What you will do
From the records, pick out and copy each line containing "with".

Data provided
________________________________________

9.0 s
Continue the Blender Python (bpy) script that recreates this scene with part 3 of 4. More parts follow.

________________________________________

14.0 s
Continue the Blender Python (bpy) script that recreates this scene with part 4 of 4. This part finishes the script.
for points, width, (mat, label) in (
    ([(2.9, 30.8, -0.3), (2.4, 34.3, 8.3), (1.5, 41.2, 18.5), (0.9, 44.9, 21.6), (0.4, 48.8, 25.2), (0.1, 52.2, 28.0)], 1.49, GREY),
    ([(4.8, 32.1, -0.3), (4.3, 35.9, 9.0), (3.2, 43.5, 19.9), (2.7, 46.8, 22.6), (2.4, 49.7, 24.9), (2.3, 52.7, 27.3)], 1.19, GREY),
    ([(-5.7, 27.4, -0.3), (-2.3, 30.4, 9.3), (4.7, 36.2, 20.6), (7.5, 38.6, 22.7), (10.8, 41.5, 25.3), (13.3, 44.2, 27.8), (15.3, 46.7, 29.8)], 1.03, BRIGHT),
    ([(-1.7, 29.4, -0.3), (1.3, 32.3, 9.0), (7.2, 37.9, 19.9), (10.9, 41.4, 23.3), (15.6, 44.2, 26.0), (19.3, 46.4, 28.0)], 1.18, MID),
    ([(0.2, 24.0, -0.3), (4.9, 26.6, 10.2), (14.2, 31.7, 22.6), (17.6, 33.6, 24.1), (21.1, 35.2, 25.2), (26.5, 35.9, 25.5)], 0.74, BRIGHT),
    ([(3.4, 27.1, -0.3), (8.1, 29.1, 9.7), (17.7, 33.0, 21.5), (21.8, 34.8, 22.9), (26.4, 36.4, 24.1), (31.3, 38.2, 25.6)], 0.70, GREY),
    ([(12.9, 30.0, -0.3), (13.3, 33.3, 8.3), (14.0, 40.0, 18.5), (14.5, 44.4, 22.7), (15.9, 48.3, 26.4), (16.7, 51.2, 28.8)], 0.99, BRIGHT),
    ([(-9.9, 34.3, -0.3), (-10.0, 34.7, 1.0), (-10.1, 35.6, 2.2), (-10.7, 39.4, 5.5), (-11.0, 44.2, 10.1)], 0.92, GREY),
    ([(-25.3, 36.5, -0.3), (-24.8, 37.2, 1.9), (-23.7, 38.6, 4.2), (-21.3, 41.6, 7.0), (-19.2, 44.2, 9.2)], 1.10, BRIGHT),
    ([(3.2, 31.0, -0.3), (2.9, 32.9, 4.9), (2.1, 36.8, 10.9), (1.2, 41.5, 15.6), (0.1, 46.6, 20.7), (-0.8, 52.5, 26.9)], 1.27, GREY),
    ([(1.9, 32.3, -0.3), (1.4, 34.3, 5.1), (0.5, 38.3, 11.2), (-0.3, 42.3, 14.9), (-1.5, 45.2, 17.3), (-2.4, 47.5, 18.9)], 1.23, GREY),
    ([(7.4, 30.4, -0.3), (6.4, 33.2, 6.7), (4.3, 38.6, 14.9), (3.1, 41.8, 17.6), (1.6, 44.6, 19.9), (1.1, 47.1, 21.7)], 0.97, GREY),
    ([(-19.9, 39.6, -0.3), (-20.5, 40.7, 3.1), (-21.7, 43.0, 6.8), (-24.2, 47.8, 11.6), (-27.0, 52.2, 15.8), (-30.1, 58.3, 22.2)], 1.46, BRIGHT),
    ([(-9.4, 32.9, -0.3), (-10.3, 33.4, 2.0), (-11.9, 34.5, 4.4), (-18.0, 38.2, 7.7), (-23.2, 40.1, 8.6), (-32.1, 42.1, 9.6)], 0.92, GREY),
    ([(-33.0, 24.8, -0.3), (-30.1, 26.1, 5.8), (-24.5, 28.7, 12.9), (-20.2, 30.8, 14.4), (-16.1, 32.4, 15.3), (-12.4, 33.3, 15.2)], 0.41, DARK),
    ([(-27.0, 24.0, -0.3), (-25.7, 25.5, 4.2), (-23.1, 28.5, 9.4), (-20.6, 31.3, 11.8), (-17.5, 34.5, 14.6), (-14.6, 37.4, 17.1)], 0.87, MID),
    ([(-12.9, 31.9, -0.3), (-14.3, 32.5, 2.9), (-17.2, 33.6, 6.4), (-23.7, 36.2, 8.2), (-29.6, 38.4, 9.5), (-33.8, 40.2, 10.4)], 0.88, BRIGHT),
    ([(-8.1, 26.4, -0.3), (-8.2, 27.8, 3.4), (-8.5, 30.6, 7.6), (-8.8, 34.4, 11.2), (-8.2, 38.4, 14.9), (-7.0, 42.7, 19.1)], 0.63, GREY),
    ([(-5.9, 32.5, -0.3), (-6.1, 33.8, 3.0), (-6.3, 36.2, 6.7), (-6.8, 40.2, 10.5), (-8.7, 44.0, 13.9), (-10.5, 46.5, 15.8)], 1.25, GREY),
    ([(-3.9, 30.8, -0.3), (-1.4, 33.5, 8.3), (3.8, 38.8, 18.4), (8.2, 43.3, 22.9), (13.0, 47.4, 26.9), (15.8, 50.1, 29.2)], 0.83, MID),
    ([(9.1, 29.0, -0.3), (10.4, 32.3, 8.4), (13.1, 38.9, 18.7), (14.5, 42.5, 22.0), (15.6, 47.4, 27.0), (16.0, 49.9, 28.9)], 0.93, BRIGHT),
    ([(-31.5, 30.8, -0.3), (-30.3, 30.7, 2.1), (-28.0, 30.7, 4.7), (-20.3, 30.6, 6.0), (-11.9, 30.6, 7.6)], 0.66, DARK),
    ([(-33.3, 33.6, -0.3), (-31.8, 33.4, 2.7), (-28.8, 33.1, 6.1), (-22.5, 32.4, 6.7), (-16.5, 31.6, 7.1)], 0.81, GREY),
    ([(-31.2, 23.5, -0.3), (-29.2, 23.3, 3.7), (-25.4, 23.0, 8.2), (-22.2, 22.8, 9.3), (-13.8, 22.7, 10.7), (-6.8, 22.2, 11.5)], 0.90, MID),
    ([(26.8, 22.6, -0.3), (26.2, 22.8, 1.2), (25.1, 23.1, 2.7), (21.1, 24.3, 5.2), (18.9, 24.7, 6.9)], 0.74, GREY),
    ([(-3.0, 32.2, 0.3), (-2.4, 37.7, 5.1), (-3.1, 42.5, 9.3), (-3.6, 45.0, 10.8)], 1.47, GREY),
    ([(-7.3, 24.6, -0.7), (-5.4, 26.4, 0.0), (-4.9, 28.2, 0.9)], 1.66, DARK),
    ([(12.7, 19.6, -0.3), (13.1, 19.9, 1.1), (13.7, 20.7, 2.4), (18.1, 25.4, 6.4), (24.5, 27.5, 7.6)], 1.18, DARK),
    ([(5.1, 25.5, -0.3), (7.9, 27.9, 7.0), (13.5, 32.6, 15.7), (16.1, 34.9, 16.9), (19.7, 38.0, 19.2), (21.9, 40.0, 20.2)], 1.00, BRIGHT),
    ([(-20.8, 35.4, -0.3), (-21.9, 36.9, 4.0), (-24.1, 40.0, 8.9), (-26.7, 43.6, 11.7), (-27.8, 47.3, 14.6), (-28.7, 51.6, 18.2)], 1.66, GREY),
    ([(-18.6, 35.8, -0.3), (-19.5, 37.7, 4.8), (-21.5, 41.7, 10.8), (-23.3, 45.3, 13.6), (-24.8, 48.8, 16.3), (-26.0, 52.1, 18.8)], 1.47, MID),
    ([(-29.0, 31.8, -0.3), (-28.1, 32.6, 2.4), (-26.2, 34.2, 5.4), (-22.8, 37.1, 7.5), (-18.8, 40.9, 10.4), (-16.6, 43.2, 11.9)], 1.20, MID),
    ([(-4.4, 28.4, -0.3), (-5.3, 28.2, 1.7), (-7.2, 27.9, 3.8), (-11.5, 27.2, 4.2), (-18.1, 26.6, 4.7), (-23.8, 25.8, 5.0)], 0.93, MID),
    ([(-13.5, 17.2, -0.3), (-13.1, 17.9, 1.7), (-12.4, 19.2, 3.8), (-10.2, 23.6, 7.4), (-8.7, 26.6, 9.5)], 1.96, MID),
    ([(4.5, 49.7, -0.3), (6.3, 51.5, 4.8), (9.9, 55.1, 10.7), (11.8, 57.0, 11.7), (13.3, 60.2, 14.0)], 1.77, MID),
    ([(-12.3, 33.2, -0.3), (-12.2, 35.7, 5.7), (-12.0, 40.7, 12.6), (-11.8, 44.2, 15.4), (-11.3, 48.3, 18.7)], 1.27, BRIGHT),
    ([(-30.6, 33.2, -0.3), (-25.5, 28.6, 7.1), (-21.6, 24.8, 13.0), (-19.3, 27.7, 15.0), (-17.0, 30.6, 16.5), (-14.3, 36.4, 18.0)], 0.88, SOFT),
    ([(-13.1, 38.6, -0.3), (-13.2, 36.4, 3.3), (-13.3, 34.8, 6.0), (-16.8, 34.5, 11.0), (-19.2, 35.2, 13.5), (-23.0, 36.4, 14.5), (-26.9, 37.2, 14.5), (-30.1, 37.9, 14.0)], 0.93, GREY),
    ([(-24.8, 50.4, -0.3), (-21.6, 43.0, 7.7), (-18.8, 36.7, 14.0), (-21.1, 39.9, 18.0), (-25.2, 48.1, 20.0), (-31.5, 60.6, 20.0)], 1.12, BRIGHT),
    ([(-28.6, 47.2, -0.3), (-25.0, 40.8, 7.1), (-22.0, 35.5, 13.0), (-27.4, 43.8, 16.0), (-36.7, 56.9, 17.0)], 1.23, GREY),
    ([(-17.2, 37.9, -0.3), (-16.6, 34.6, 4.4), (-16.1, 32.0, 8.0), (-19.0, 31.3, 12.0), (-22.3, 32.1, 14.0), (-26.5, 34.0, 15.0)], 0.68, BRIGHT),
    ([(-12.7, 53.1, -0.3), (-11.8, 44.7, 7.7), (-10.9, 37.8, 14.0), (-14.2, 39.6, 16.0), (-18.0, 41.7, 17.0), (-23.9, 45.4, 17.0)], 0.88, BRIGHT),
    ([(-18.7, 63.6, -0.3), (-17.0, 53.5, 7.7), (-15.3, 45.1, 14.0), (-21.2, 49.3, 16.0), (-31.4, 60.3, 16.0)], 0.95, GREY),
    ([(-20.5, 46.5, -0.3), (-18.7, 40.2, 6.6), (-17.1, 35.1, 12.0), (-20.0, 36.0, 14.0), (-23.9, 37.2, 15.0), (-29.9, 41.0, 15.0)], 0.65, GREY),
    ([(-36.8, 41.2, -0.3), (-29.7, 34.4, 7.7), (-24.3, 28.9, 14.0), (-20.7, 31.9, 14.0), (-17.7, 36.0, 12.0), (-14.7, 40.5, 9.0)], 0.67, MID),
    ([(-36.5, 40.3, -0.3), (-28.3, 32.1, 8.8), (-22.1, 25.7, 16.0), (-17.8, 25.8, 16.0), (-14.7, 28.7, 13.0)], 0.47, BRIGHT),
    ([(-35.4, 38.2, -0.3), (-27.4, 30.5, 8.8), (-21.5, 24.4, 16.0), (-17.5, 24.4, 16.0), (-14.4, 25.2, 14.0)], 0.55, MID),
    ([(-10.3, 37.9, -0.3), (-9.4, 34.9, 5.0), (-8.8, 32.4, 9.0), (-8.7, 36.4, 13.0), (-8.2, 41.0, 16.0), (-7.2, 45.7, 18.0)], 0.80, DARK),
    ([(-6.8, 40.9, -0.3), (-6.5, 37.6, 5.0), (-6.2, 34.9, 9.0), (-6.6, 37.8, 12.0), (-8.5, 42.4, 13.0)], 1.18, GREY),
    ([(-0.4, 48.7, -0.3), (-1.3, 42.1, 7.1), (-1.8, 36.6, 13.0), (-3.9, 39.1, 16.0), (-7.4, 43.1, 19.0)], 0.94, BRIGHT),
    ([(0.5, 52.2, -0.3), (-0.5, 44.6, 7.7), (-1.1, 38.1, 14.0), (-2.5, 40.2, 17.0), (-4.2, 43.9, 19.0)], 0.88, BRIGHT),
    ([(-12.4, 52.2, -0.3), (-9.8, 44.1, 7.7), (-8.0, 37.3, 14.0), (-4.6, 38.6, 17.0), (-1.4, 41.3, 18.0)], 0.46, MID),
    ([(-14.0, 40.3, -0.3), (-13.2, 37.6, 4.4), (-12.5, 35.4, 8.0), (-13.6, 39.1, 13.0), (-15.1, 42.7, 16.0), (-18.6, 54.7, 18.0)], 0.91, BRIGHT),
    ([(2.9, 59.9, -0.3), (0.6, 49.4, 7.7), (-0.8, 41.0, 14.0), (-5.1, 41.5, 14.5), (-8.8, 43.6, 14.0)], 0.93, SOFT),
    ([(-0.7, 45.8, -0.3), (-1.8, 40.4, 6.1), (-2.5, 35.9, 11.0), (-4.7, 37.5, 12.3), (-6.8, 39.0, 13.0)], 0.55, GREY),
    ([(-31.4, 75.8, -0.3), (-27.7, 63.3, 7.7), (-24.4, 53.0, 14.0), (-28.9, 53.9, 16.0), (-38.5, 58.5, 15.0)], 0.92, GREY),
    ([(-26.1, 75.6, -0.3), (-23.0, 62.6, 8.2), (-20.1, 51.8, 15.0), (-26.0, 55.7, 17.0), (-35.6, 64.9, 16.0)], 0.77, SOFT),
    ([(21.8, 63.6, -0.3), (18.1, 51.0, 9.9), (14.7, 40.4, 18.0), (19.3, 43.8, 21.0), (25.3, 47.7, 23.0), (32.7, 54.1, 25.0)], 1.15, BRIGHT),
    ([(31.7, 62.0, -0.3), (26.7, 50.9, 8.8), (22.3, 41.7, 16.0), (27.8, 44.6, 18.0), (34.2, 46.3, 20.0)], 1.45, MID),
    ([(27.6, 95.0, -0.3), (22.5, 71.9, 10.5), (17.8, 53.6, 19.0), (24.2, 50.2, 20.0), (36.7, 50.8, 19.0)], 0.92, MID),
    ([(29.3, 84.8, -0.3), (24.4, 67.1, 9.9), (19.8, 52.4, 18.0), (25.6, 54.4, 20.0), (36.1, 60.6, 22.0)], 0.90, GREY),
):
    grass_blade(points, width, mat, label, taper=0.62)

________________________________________

In response
Continue the Blender Python (bpy) script that recreates this scene with part 3 of 4. More parts follow.
Continue the Blender Python (bpy) script that recreates this scene with part 4 of 4. This part finishes the script.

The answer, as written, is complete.